The people of Abigail’s Braintree join with other communities in Massachusetts in supporting the “Provincial Congress” that has started meeting in Concord. This political body is entirely new, born by colonial protestors from the British governor Thomas Gage’s refusal to allow the colony’s traditional legislature to meet. They are now convening outside of and in defiance of British imperial authority. They have begun the tentative process of taking back control of the colony’s government and governing.

Today, 250 years ago, the Provincial Congress of Massachusetts votes on two motions. The first is yes—to begin sessions with a prayer from Reverend Nathaniel Appleton. The second is no—to reject a call for the political body to move their meetings to the new chapel in Concord. To the majority of the Provincial Congress, spiritual words are acceptable for their meetings but spiritual surroundings are not.

* * * * * * *

(Benjamin, left and William, right)

In the colony of New Jersey, the existing legislature still functions. Members of the legislature have voted to set aside money for the annual salaries of two Franklins, younger and elder, the out-of-wedlock son and the adulterous father, William and Benjamin. William Franklin now has money for his annual salary as the colony’s imperial governor. Benjamin Franklin now has money for his annual salary as the colony’s chief agent, or imperial lobbyist in England. The two Franklins are on opposite shores of the Atlantic and opposite sides of the imperial-colonial crisis.

Samuel Allinson is in Burlington, New Jersey with a burning passion in his mind. He’s outraged about a particular aspect of the current crisis and he’s trying to identify someone of importance and influence with whom he can share his frustrations. He writes, “Ca we say, that a limited Slavery is injurious and disagreeable to ourselves, & by our practice declare, that absolute Slavery is not unjust to a race of fellow Men because they are black?”

Scribbling furiously, Allinson finishes his letter. On the envelope he will write “To Patrick Henry, Virginia delegate, the Congress at Carpenters’ Hall in Philadelphia”.

* * * * * * *

(heads turned when he walked into Carpenters’ Hall)

At that same special Congress now meeting in Philadelphia for its sixth week, one of the most famous and politically powerful delegates has arrived. He’s John Dickinson, of the Pennsylvania delegation, the leading public writer and thinker of colonial rights since the mid-1760s. Dickinson is also one of the wealthiest people living in the colonies. His ideas and decisions will carry extraordinary weight in the work of the Congress. He is a prominent believer in the effectiveness of economic boycotts as a tool in promoting change and modifications within the British Empire.

Nevertheless, progress in Carpenters’ Hall is elusive.

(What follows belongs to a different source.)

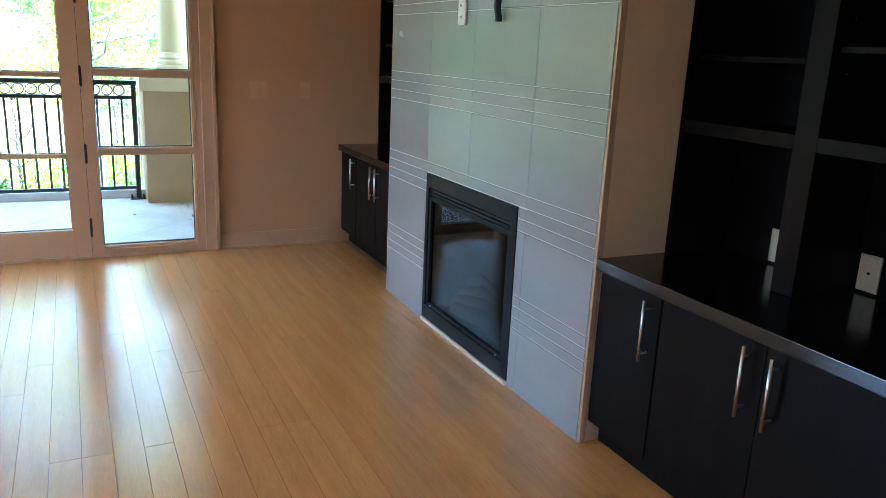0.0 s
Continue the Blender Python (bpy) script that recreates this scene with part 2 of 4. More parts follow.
def ground_mat():
    m, n, lk, b = nodes_of("ground_grass")
    pos = n.new("ShaderNodeNewGeometry").outputs["Position"]
    sep = n.new("ShaderNodeSeparateXYZ")
    lk.new(pos, sep.inputs[0])
    wob = noise_tex(n, lk, 0.12, 4, None, True)
    add = n.new("ShaderNodeMath")
    add.operation = "MULTIPLY_ADD"
    add.inputs[1].default_value = 14.0
    lk.new(wob, add.inputs[0])
    lk.new(sep.outputs["Y"], add.inputs[2])
    edge = n.new("ShaderNodeMapRange")
    edge.inputs["From Min"].default_value, edge.inputs["From Max"].default_value = 24, 38
    lk.new(add.outputs[0], edge.inputs[0])
    litter = ramp(n, lk, noise_tex(n, lk, 0.7, 6, None, True), (0.10, 0.135, 0.025), (0.19, 0.145, 0.06), 0.35, 0.68)
    litter = mixed(n, lk, litter, ramp(n, lk, noise_tex(n, lk, 9, 4, None, True), (0.6,) * 3, (1.25,) * 3), 0.8, "MULTIPLY")
    turf = ramp(n, lk, noise_tex(n, lk, 0.06, 5, None, True), (0.095, 0.118, 0.028), (0.15, 0.16, 0.05), 0.3, 0.7)
    turf = mixed(n, lk, turf, ramp(n, lk, noise_tex(n, lk, 2.5, 4, None, True), (0.85,) * 3, (1.1,) * 3), 0.7, "MULTIPLY")
    lk.new(mixed(n, lk, litter, turf, edge.outputs[0]), b.inputs["Base Color"])
    b.inputs["Roughness"].default_value = 0.95
    b.inputs["Specular IOR Level"].default_value = 0.1
    return m


GROUND = ground_mat()
PUTTING = surface("putting_green_turf", (0.22, 0.23, 0.10), (0.265, 0.27, 0.13), 0.9, 0.15, 4, 0.05)

# ---- building helpers ----
ORIGIN = {}


def thing(name, at, label, category, group="", kind=""):
    """An empty at the thing's base that its parts hang from."""
    ob = new(name)
    ob.empty_display_size = 0.1
    ob.location = at
    ORIGIN[ob.name] = Vector(at)
    return tagged(ob, label, category, group, kind)


def finish(bm, name, material, at=(0, 0, 0), smooth=False):
    bmesh.ops.recalc_face_normals(bm, faces=bm.faces)
    bmesh.ops.translate(bm, verts=bm.verts, vec=-Vector(at))
    me = bpy.data.meshes.new(name)
    bm.to_mesh(me)
    bm.free()
    me.materials.append(material)
    if smooth:
        me.polygons.foreach_set("use_smooth", [True] * len(me.polygons))
    return me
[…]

During the last few days the delegates at Congress are in a deadlock on whether Parliament has the authority to regulate colonial trade: five colonies vote “yes”; five colonies vote “no”; and two colonies (Massachusetts and Rhode Island) are split and unable to vote either “yes” or “no”.

They’re stuck.

* * * * * * *

It’s the blue daylight skies and the sparkling starry nights of October.

Also

(Dartmouth)

Secretary of State for the American Colonies, Lord Dartmouth, is in London, England reviewing recent letters sent to him by General Thomas Gage, the new British imperial governor of Massachusetts. Gage has requested more military manpower to better cope with an uprising of bitterness and hatred over the Coercive Acts.

Dartmouth has already read these letters. A careful, thoughtful man, he re-reads them now before responding today, 250 years ago.

His words to Gage will be brutal.

The general’s call for more Redcoats, Dartmouth states, is “very embarrassing.”

(To the reader in 2024, let’s you and I take a huge leap and say that means “no”.)

* * * * * * *

(Raghunath Rao)

Raghunath Rao is 40-years old and living in the north of India. His five-month reign as the 11th Peshwa (a ceremonial leader) of the 90-tribe Maratha Confederacy ended earlier this year. He had ordered the murder of his nephew in seizing the position of Peshwa but couldn’t hold off his own Native enemies and rivals to keep the post. Today, 250 years ago, Raghunath mulls his next move in regaining power. He knows that the British East India Company in the Bengal region has a formidable army at its disposal. He might align with them in fighting against the Maratha Confederacy.

The British exert widespread influence across eastern India, but they can be used by Raghunath and Natives like him for their own purposes.

For You Now

(into the arena)

It’s all of life by this point. Abigail Adams is showing you that the colonial-rights movement has expanded into all of life. Indeed, it can make your life better by stripping down the materialism of day-to-day living. Sacrifice will enrich, self-denial will empower. She’s far from alone in believing this is the core of the colonial-rights cause. We’ll stop our oppressors from hurting us while we’re helping ourselves become better people. Abigail Adams and many people like her are daily engaged in watching the indicators of public goodness.

Her outlook brings two stark points into view. First, when it comes to various aspects of your life, how far is far? Is it literally everything about your life that needs to change? Samuel Allinson would say that a change of enslavement has to be part of it, too. Second, is giving something up the only way to respond? Or can lashing out and striking back be considered part of the protest and resistance? Certainly, we know how the people who started the fire at Peter Frye’s house would answer that question.

Is a third way possible? Maybe you can pursue virtue through sacrifice as a way of offsetting your own allowance of violence. We’ll be better people and thus that much more capable of ceasing violence when called upon or narrowing violence at the right time.

When all of life enters the arena, the rules become hard to know and quick to change.

Suggestion

Take a moment to consider: in our current political and governmental condition, how much of your total life is affected by public events?